─── Data section ───
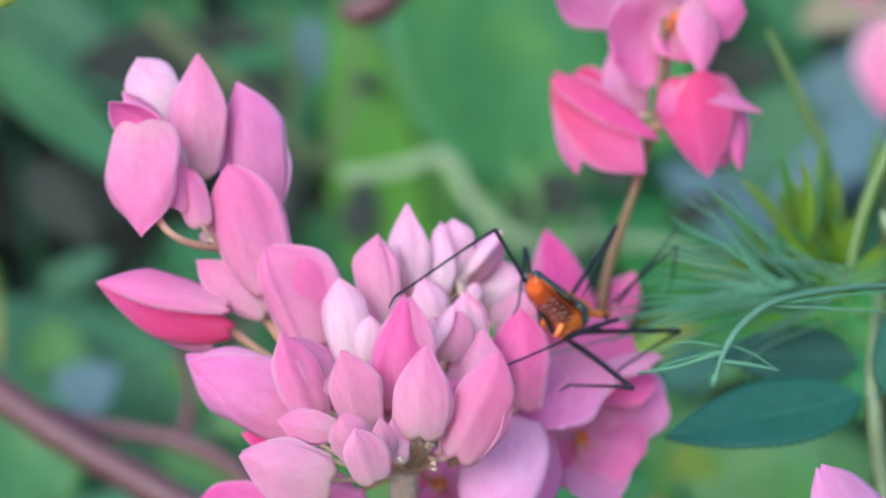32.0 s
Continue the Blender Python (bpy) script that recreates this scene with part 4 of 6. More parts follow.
def background():
    red = thing("red_brown_vine_stems", (-82.9, 110.0, 1.6), "thick red-brown vine stems, out of focus", "vine stem")
    tube("stem", [(-101.6, 120.0, 11.2), (-76.6, 115.0, -6.1), (-59.9, 110.0, -17.1), (-39.7, 105.0, -28.1), (-22.4, 100.0, -38.3), (5, 90, -120), (10, 80, -280)], [2.4, 2.5, 2.5, 2.4, 2.2, 2.2, 2.2], STEM_RED, red, 12, 8, 0.1)
    tube("stem", [(-87.3, 125.0, -9.6), (-64.8, 120.0, -15.2), (-52.4, 118.0, -18.0), (-41.4, 116.0, -19.9), (-31.9, 112.0, -24.8), (-22.3, 108.0, -35.4), (-8.4, 104.0, -46.4)], [1.3, 1.4, 1.4, 1.6, 1.2, 1.1, 1.0], STEM_RED, red, 10, 8, 0.15)
    tube("stem", [(-41.4, 116.0, -19.9), (-40.7, 120.0, -12.5), (-43.6, 124.0, -6.1)], [1.3, 0.8, 0.5], STEM_RED, red, 8, 6)
    ten = thing("pale_tendril", (-28.7, 300.0, 37.2), "pale green winding tendril, out of focus", "tendril")
    tube("tendril", [(-72.9, 300, 68.0), (-62.5, 299, 58.6), (-53.9, 298, 52.6), (-46.2, 297, 45.3), (-37.6, 296, 36.8), (-31.6, 296, 32.6)], [2.2, 2.2, 2.1, 2.0, 1.6, 1.2], STEM_OLIVE, ten, 8, 8, 0.1)
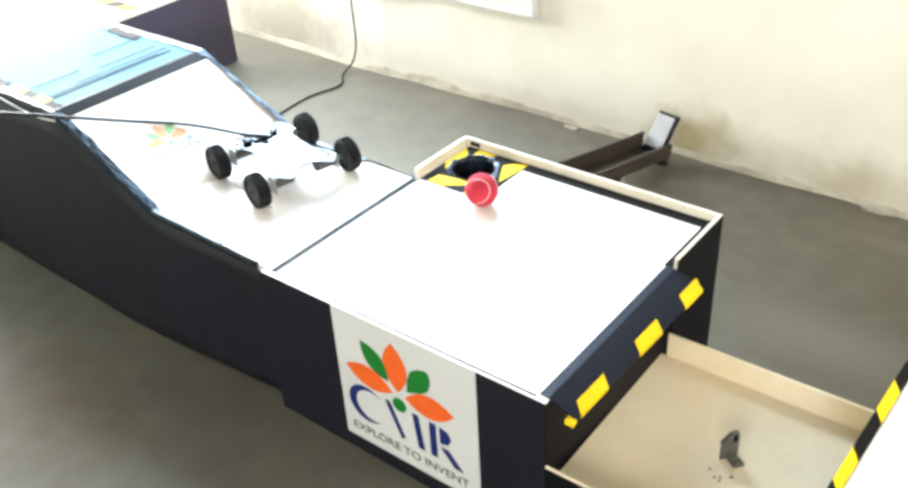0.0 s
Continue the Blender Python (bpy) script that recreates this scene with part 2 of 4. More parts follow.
def cyl(r, h, seg=24, r2=None, bevel=0.0):
    bm = bmesh.new()
    bmesh.ops.create_cone(bm, cap_ends=True, segments=seg, radius1=r, radius2=r if r2 is None else r2, depth=h)
    if bevel:
        es = [e for e in bm.edges if abs(e.verts[0].co.z - e.verts[1].co.z) < 1e-6]
        bmesh.ops.bevel(bm, geom=es, offset=bevel, segments=2, affect="EDGES")
    return bm


def smooth(ob):
    for p in ob.data.polygons:
        p.use_smooth = True
    return ob


def tube(pts, r, seg=8, steps=8):
    """A round strand through these points, smoothly bent."""
    ps = [Vector(p) for p in pts]
    line = []
    for i in range(len(ps) - 1):
        a, b, c, d = ps[max(i - 1, 0)], ps[i], ps[i + 1], ps[min(i + 2, len(ps) - 1)]
        for k in range(steps):
            t = k / steps
            line.append(0.5 * ((2 * b) + (c - a) * t + (2 * a - 5 * b + 4 * c - d) * t * t + (3 * b - a - 3 * c + d) * t ** 3))
    line.append(ps[-1])
    bm = bmesh.new()
    rings = []
    for i, p in enumerate(line):
        d = (line[min(i + 1, len(line) - 1)] - line[max(i - 1, 0)]).normalized()
        u = d.cross(Vector((0.13, 0.21, 0.97))).normalized()
        w = d.cross(u)
        rings.append([bm.verts.new(p + r * (math.cos(2 * math.pi * k / seg) * u + math.sin(2 * math.pi * k / seg) * w)) for k in range(seg)])
    for a, b in zip(rings, rings[1:]):
        for k in range(seg):
            bm.faces.new((a[k], a[(k + 1) % seg], b[(k + 1) % seg], b[k]))
    bm.faces.new(rings[0])
    bm.faces.new(rings[-1])
    return bm


def lettering(text, size, material, parent, m, width=None):
    cu = bpy.data.curves.new("lettering", "FONT")
    cu.body, cu.size, cu.align_x, cu.align_y, cu.extrude = text, size, "CENTER", "CENTER", 0.0003
    tmp = bpy.data.objects.new("lettering_source", cu)
    scene.collection.objects.link(tmp)
    bpy.context.view_layer.update()
    me = bpy.data.meshes.new_from_object(tmp.evaluated_get(bpy.context.evaluated_depsgraph_get()))
    bpy.data.objects.remove(tmp)
    if width:
        xs = [v.co.x for v in me.vertices]
        k = width / (max(xs) - min(xs))
        for v in me.vertices:
            v.co.x *= k
    me.materials.clear()
    me.materials.append(material)
    ob = new("lettering", me)
    ob.parent = parent
    ob.matrix_local = m
    return ob


def petal(base, tip, width):
    """A pointed petal outline between two places."""
    b, t = Vector(base), Vector(tip)
    d = t - b
    n = Vector((-d.y, d.x)).normalized() * width / 2
    pts = []
    for k in range(9):
        s = k / 8
        pts.append(b + d * s + n * math.sin(math.pi * s) ** 0.85)
    for k in range(7, 0, -1):
        s = k / 8
        pts.append(b + d * s - n * math.sin(math.pi * s) ** 0.85)
    return [(p.x, p.y) for p in pts]


def emblem(parent, s, z, inks=None):
    """The flower emblem with its blue marks and slogan on a sheet of side s, centred on the parent."""
    M_ORANGE, M_GREEN, M_BLUE, M_INK = inks or PRINT_INKS

    def at(u, v):
        return ((u - 0.5) * s, (0.5 - v) * s)
    T = 0.0005
    leaf = [(.521, .395), (.528, .31), (.559, .228), (.61, .192), (.67, .176), (.69, .20), (.695, .25), (.673, .316), (.625, .354)]
    shapes = [("petal", petal(at(.454, .430), at(.435, .092), .175 * s), M_ORANGE), ("petal", petal(at(.412, .455), at(.065, .402), .157 * s), M_ORANGE),
              ("petal", petal(at(.502, .448), at(.845, .412), .165 * s), M_ORANGE), ("leaf", petal(at(.388, .385), at(.203, .174), .135 * s), M_GREEN),
              ("leaf", [at(u, v) for u, v in leaf], M_GREEN)]
    for i, (nm, pts, m) in enumerate(shapes):
        part(nm, moved(slab(pts, 0, T), Matrix.Translation((0, 0, z + 0.00008 * i))), m, parent)
    c = at(.453, .525)
    part("dot", moved(cyl(.05 * s, T, 20), Matrix.Translation((*c, z + T / 2))), M_GREEN, parent)
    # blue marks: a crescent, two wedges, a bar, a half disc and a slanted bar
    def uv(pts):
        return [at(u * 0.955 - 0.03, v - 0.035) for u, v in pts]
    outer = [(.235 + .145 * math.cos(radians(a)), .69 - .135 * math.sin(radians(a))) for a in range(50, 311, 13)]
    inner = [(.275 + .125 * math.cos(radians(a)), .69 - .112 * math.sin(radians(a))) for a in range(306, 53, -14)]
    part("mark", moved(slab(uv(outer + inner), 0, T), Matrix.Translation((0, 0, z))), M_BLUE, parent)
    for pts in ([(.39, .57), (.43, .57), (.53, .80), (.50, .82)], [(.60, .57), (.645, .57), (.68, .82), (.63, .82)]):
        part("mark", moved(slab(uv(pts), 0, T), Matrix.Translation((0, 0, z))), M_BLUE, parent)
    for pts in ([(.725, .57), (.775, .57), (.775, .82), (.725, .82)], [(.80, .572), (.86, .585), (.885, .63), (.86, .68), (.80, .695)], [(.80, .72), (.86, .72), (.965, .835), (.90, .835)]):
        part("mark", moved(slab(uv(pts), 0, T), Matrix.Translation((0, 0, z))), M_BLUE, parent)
    x, y = at(.49, .872)
    lettering("EXPLORE TO INVENT", .085 * s, M_INK, parent, pose(x, y, z + .0004), .86 * s)


# ---- the room ----
WY = 1.392


def wall_with_opening(name, axis, at, a0, a1, z1, opening, thick, material):
    """A wall with one window opening; axis 'y' runs along x, axis 'x' along y. thick grows outward."""
    o0, o1, s0, s1 = opening
    w = empty(name, None, "cream distempered plaster wall", "wall", kind="structure")
    t0, t1 = min(at, at + thick), max(at, at + thick)
    for nm, (p0, p1, q0, q1) in {"wall_panel": (a0, o0, 0, z1), "wall_panel.001": (o1, a1, 0, z1), "wall_panel.002": (o0, o1, 0, s0), "wall_panel.003": (o0, o1, s1, z1)}.items():
        bm = box(p0, p1, t0, t1, q0, q1) if axis == "y" else box(t0, t1, p0, p1, q0, q1)
        part("wall_panel", bm, material, w)
    return w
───
Look through the entries and find each line that has the string "scene". Copy those lines.

# [Written answer]
Continue the Blender Python (bpy) script that recreates this scene with part 4 of 6. More parts follow.
Continue the Blender Python (bpy) script that recreates this scene with part 2 of 4. More parts follow.
    scene.collection.objects.link(tmp)